Leica 28mm Summilux - Part 2 - In Bright Daylight and on the Street
Now that I have tested the Leica 28mm Summilux in suboptimal available light, and demonstrated how appropriate a lens it is for night time interior documentation, while on vacation, let’s see how well it performs during the daytime, when a fast lens is not required.
The question here is whether the premium for the 28mm Summilux is worth it for daytime photography, given how wonderful the 28mm f/2.8 Elmarit ASPH is under ideal light conditions, and for that matter, the 28mm f/2 Summicron ASPH.
In determining whether the 28mm Summilux is the perfect holiday lens - even during the daytime - I have decided not to use a model. Instead I will shoot in the street, in order to increase the level of difficulty. Besides, documenting life around the surrounding area is a very normal part of vacation photography.
Immediately, the first thing I notice was the increased attention I was getting. Yes, the 28mm Summilux is a much bigger lens. It looks so much more substantial than the 28mm Elmarit. So when I'm taking pictures on the street, I did notice getting more stares from my subjects. It's not a bad thing, I think. If anything, I get more full face images. But if you happen to be shy, the 28mm Summilux may not necessarily be for you.
What I also noticed is that the 28mm Summilux was relatively easy to use, when shooting at around six feet from the subject. But once you get closer, the image begins to distort significantly more than on the 28mm Elmarit. In fact, the more you approach the closet focusing distance, the more distortion becomes an issue. Case in point is the title image of my previous post. And if you shoot from an extremely weird angle, the perspective distortion goes up many folds.
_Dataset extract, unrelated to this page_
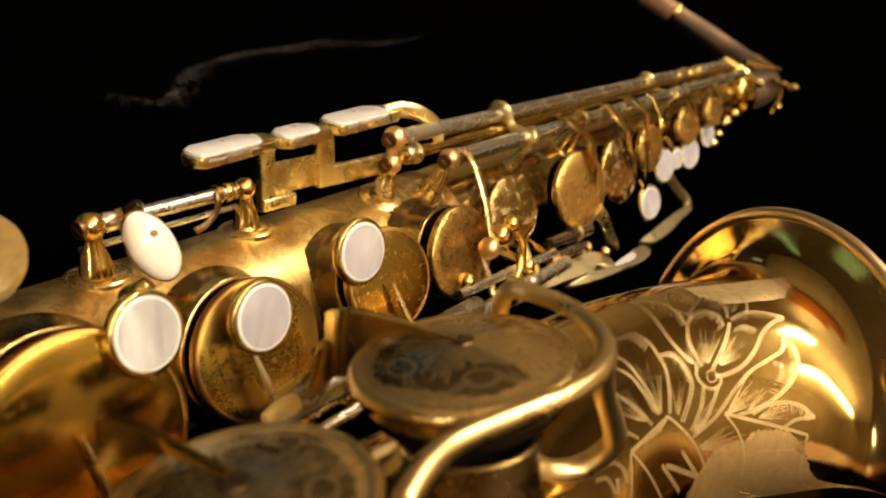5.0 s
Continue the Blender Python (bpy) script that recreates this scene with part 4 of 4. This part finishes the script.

It makes the image unusable, unless that's what you're going for.
Despite the issue of distortion when shooting closer, it's when you're shooting closer that the 28mm Summilux seem to be the best. The lens is wide enough to fill the subject in the entire frame, while still being able to document the background sufficiently. And when stopped down to f/8, you pretty much get everything in focus. Of course, this is the same for all 28mm focal length lenses.
With that said, I did notice that the depth of field was slightly less forgiving, stopped down for zone focusing, when compared to the 28 Elmarit. I did miss focus on occasion, when the subject was too close to me.
One thing I did find interesting was how the increase weight of the lens seemed to help me level the pitch of the camera angle. I would have thought that the lens would make my camera feel front heavy. But instead, it seemed to have made a good counterweight, when shooting at waist level.
Overall, I found the 28mm Summilux to be a joy to use. When stopped down, it appears to be just as sharp in the corners as the 28 Elmarit. But the distortion when shooting closer, and at weird angles is something of concern. Mind you, it's not as if you don't get weird distortions with the 28mm Elmarit. But to me, it seems less extreme.
If you shoot more during the daytime, under optimal light conditions, there really isn't a need to get the 28 Summilux. But the thing is, you never know when you'll need that extra stop or two of speed. Knowing that you have it gives you peace of mind, for when you go indoors or when you need to use it when the sun goes down.
So... the final verdict? Did I like it. Yes, I did. I really liked the 28mm Summilux. I really REALLY liked it. I liked it so much, that this is the lens that I will bring with me on vacation, from now on. That's how much I like it - enough to permanently replace my 35mm Summilux.
I guess the next thing to do now is to compare it with the 35mm Summilux, to see if this is really the case.